Rochfort claimed to have supported government except on the question of the Union when on 4 Oct. 1801 he reiterated an application for military promotion for one of his seven sons, adding that he had never received ‘any favour whatever’ for himself, family or friends and that Lord Camden had previously mentioned his wishes to Castlereagh.

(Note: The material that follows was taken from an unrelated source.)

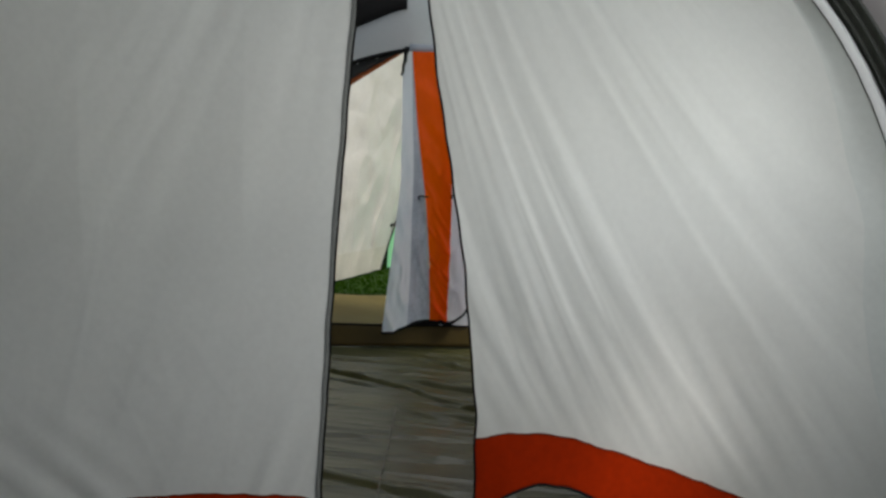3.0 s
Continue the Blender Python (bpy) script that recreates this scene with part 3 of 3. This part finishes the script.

In the spring of 1806 the Grenville ministry found Rochfort prepared to support them, although they knew he expected something to be done for his sons, and bearing in mind that he might sway his colleague Smyth and his son-in-law Mervyn Archdall II, they were prepared to return the compliment at the election that autumn; for although Rochfort like his colleague Smyth had ‘hitherto partially supported us’, as the viceroy put it, he seemed ‘disposed to do so more decisively for the future’. The premier’s brother, the Marquess of Buckingham, was less confident and thought that despite Rochfort’s assurances of his and his colleague’s ‘friendly disposition’ towards government, ‘Foster will always have Rochfort’. Rochfort himself subsequently claimed that although the Whigs had courted him both in 1804 and in 1806, he had taken his stand ‘upon feeling and honour’, being swayed by his ‘attachment to Mr Pitt’s administration’.
Although Rochfort was always hostile to Catholic relief, his conduct in April 1807 on the dismissal of the Grenville ministry was at first uncertain. By one account he abstained on Brand’s motion and voted against the Portland ministry on Lyttelton’s; by another he voted with ministers, at least on Brand’s motion. He soon overcame whatever scruples he may have had by pouring out his woes to Spencer Perceval, who could not admit government liability for the events of 1782, but evidently gave assurances sufficient to obtain Rochfort’s support for ministers. After reminding the chief secretary, 29 Oct. 1807, and Perceval himself, 6 Dec., Rochfort was placated with the office of accountant-general at the Dublin post office (£500 p.a.) for his eldest son, the place of joint pratique master (£250 p.a.) for his fourth son, and soon afterwards another son was made a lottery commissioner (£280 p.a.).
This secured Rochfort’s allegiance, but a year later his eldest son was found unequal to the post office and was relieved of it, dying soon afterwards uncompensated. Then in 1810 his son John the lottery commissioner fell a victim to Sir (Simon) John Newport’s campaign for economical reform, and died, also uncompensated, in 1812.
At the commencement of the Parliament of 1812, Rochfort complained to the chief secretary about government neglect of his surviving sons’ claims: their emoluments amounted to £600 p.a. compared with £1,100 p.a. in 1808, so government were ‘considerably in arrears of favours’. He was in his place to vote against Catholic relief, 2 Mar., 11 and 24 May 1813, and soon received promotion for a son in the army, a cadetship for another and a better living for the clerical son. On 9 May 1814 he spoke against the election expenses bill and on 13 July in eager support of the Irish preservation of the peace bill; he had also put in a word for the Irish firearms bill on 25 May 1813, but he seldom intervened in debate. On 19 May 1814 the chief secretary reported:
Rochfort gave yesterday a happy instance of the eagerness with which the spoils of a defunct possessor of honours and emoluments are sought after in Ireland. Lord Belvidere was a relative, and he asks for his place at the linen board or his privy councillorship.
Add. 40219, ff. 10, 20, 67; 40281, ff. 61, 71; 40285, f. 132; 40286, f. 182.
Belvidere’s death without issue made Rochfort the ‘present representative’ of the family and on the death of Lord Westmeath soon afterwards he found other county honours to covet, basing his claims on the Rochfort parliamentary roll and his ‘zealous and steady’ support of Pitt’s, Perceval’s and the present administration. He had to be satisfied with a governorship of the county. Meanwhile, his attendance had deteriorated. A lawsuit, complicated by the gout, detained him in Ireland early in 1816 (when he reminded the Castle that he had attended many sessions, often twice in one session) and early in 1817. He appeared in the government divisions of 6 May and 20 June 1816 and 17 and 25 Feb. 1817, as also against Catholic relief, 21 May 1816 and 9 May 1817. On the resumption of his claims for his now eldest son Major Gustavus Rochfort, Chief Secretary Peel informed the viceroy: ‘illegible as Rochfort’s letters are I assure you it is much pleasanter to communicate with him by letter than personally’.
When Peel left Ireland in 1818, he supplied his successor with a memorandum of ‘a hundred and fifty objects with government’ that Rochfort was pressing on each of his sons’ behalf, taken from ‘a letter of remonstrance’ to Lord Liverpool in which Rochfort claimed that he had been neglected since Perceval’s time and robbed of the county honours.